Sylvain Savolainen

Reporter / Photographer

Released from the Free World

Sami Al Haj, the Al Jazeera cameraman recounts the six years of hell in Guantanamo

On May 1, 2008, Sami Al Haj, a Sudanese cameraman of Al Jazeera Channel, was released. For more than six years, he was detained and tortured in the US military camp of Guantanamo Bay. Captured while working for Al Jazeera, from December 2001 to May 2008, Sami Al Haj was illegally detained by the US army as an “enemy combatant”, initially in Afghanistan, and then in Cuba.

Sami Al Haj was the only journalist imprisoned in Guantanamo. He testifies that the US forces blackmailed him under torture to spy on Al Jazeera channel. After years of arbitrary detention and inhuman treatment, Sami Al Haj was released without any trial. The Pentagon did not comment on his release.

At the same time, on June 12, 2008, the US Supreme Court has just recognized the right of the prisoners of Guantanamo to contest the legality of their detention in federal courts under the terms of the habeas corpus legislation.

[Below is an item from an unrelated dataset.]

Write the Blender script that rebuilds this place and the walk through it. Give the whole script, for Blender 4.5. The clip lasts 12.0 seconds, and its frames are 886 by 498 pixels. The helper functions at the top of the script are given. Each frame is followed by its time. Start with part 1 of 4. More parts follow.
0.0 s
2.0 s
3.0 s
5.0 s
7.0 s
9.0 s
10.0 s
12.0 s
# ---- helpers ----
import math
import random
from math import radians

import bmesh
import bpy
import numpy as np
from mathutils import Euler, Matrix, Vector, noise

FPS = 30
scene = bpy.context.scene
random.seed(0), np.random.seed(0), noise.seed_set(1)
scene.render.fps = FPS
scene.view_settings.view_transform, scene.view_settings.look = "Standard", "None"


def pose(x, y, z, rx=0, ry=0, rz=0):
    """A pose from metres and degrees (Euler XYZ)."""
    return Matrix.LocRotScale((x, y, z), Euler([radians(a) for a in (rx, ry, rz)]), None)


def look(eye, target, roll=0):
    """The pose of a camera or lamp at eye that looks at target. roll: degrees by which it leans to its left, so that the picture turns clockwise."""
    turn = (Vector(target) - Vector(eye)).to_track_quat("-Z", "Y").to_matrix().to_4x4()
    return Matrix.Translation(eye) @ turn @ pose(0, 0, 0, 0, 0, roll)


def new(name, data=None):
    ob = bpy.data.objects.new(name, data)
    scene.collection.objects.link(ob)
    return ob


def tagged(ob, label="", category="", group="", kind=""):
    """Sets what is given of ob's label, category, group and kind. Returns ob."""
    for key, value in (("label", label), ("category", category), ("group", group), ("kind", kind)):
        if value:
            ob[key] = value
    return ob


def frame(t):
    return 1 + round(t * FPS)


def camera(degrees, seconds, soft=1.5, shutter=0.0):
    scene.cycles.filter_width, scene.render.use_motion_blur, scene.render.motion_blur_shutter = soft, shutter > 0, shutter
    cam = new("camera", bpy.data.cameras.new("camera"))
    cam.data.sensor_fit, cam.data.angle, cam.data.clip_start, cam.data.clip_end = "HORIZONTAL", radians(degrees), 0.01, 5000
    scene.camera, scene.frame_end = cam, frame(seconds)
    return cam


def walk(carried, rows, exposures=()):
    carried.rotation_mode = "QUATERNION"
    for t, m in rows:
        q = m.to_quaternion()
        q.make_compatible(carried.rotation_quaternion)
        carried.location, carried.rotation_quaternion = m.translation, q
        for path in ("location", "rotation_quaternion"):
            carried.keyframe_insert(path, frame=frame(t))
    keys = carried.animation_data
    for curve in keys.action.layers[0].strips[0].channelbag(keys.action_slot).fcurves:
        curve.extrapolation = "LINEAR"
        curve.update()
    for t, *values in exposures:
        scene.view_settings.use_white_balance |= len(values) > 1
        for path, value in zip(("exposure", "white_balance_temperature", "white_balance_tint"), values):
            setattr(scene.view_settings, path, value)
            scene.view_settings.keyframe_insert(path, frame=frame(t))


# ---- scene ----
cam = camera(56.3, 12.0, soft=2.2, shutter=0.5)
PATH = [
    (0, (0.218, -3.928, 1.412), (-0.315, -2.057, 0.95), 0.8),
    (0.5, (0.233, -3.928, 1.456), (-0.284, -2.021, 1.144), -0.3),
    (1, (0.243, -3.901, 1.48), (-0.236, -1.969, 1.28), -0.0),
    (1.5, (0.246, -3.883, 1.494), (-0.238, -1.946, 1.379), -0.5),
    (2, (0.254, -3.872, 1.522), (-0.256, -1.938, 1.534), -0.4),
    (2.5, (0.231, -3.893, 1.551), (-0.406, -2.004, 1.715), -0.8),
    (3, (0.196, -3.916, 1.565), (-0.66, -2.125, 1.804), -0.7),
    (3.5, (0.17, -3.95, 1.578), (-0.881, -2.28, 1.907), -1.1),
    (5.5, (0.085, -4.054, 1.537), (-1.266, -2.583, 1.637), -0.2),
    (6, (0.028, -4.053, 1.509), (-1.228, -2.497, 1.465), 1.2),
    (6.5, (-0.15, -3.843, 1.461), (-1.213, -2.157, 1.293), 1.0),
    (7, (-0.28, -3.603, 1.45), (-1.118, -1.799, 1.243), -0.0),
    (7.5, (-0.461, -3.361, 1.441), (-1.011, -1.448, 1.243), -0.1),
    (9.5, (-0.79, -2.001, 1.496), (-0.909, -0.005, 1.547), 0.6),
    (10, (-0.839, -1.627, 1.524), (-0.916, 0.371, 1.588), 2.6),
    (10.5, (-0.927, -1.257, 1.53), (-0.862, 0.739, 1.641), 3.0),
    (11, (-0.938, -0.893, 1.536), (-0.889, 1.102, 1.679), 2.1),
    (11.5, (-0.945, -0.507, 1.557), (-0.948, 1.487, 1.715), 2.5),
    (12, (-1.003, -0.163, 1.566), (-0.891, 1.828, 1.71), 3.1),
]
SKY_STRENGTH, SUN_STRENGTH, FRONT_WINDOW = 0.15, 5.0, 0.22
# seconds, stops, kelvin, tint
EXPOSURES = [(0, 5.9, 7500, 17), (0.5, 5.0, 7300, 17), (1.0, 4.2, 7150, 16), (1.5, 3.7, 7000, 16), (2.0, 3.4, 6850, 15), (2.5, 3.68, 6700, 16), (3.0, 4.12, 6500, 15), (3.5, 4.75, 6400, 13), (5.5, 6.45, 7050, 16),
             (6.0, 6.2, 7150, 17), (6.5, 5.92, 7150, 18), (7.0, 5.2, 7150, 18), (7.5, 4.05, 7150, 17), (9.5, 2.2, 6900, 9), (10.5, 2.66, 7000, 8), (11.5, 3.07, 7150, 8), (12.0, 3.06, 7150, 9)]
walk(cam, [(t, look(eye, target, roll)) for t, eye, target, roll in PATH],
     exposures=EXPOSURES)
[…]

Sami Al Haj walks today with a cane, result of the mistreatment undergone during his detention. With a stuttering elocution and eyes that shine -with the light of a dawn of which the dark night is not yet completely gone-, he tells his suffering and the cause which he has adopted from now on: the defence of human rights.

The feature presents three long interviews: After six and a half years of detention, Sami Al Haj recounts the inside story of the situation lived by the prisoners in Guantanamo Bay and of the ill effects of the “war on terror”. He reports on the blackmail exerted by the American troops that wanted him to spy on Al Jazeera channel. The journalist tells of his hunger strike and how the jailers broke him down. A short time after his release, Sami Al Haj came to Geneva for a few days to meet the Office of the United Nations High Commission on human rights, diplomats, and NGOs Human Rights Watch and Amnesty International. He announced his new commitment: respect for human rights in all circumstances.

At the same time, Joanne Mariner, director of the terrorism and counter-terrorism program of Human Rights Watch, and Kenneth Roth, executive director of Human Rights Watch, comment on, analyze and put into perspective the “war on terror” and the human rights situation in this context. An ongoing issue, as there are still 270 prisoners in Guantanamo, and according to Amnesty International, in 2007, 70,000 prisoners were held offshore by the United States, of which a good number are in secret prisons or on boats as admitted by the Pentagon.